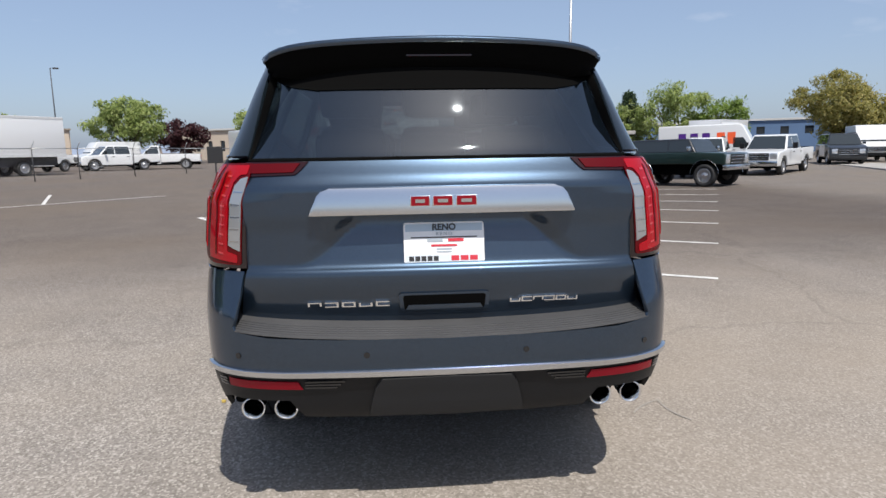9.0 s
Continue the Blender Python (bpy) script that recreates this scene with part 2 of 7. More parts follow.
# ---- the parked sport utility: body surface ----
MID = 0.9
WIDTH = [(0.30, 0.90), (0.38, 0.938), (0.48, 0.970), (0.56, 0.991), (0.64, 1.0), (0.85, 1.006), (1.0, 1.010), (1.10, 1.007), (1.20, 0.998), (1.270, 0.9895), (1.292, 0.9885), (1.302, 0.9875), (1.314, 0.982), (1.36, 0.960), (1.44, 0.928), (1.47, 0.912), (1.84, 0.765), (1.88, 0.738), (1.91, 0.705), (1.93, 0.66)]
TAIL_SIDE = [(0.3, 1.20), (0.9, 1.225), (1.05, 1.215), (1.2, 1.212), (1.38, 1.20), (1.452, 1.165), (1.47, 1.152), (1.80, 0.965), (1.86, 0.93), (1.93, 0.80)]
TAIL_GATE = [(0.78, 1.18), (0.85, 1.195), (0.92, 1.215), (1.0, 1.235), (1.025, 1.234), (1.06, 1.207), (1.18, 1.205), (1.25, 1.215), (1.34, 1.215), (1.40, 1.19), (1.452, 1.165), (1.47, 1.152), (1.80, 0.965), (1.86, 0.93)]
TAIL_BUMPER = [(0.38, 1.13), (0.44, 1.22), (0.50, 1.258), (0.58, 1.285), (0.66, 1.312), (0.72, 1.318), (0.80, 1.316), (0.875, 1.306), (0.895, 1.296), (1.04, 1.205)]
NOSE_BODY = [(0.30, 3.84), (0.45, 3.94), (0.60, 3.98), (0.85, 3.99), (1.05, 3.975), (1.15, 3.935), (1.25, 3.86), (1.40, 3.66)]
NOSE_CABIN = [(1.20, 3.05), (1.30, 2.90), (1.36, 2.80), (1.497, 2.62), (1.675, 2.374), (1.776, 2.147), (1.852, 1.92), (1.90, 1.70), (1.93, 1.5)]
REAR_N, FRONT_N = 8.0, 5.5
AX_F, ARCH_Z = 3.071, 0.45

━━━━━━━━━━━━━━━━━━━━

Direction:
Without including any pictures, print all of the material exactly as given.

Result of the task:
9.0 s
Continue the Blender Python (bpy) script that recreates this scene with part 2 of 7. More parts follow.
# ---- the parked sport utility: body surface ----
MID = 0.9
WIDTH = [(0.30, 0.90), (0.38, 0.938), (0.48, 0.970), (0.56, 0.991), (0.64, 1.0), (0.85, 1.006), (1.0, 1.010), (1.10, 1.007), (1.20, 0.998), (1.270, 0.9895), (1.292, 0.9885), (1.302, 0.9875), (1.314, 0.982), (1.36, 0.960), (1.44, 0.928), (1.47, 0.912), (1.84, 0.765), (1.88, 0.738), (1.91, 0.705), (1.93, 0.66)]
TAIL_SIDE = [(0.3, 1.20), (0.9, 1.225), (1.05, 1.215), (1.2, 1.212), (1.38, 1.20), (1.452, 1.165), (1.47, 1.152), (1.80, 0.965), (1.86, 0.93), (1.93, 0.80)]
TAIL_GATE = [(0.78, 1.18), (0.85, 1.195), (0.92, 1.215), (1.0, 1.235), (1.025, 1.234), (1.06, 1.207), (1.18, 1.205), (1.25, 1.215), (1.34, 1.215), (1.40, 1.19), (1.452, 1.165), (1.47, 1.152), (1.80, 0.965), (1.86, 0.93)]
TAIL_BUMPER = [(0.38, 1.13), (0.44, 1.22), (0.50, 1.258), (0.58, 1.285), (0.66, 1.312), (0.72, 1.318), (0.80, 1.316), (0.875, 1.306), (0.895, 1.296), (1.04, 1.205)]
NOSE_BODY = [(0.30, 3.84), (0.45, 3.94), (0.60, 3.98), (0.85, 3.99), (1.05, 3.975), (1.15, 3.935), (1.25, 3.86), (1.40, 3.66)]
NOSE_CABIN = [(1.20, 3.05), (1.30, 2.90), (1.36, 2.80), (1.497, 2.62), (1.675, 2.374), (1.776, 2.147), (1.852, 1.92), (1.90, 1.70), (1.93, 1.5)]
REAR_N, FRONT_N = 8.0, 5.5
AX_F, ARCH_Z = 3.071, 0.45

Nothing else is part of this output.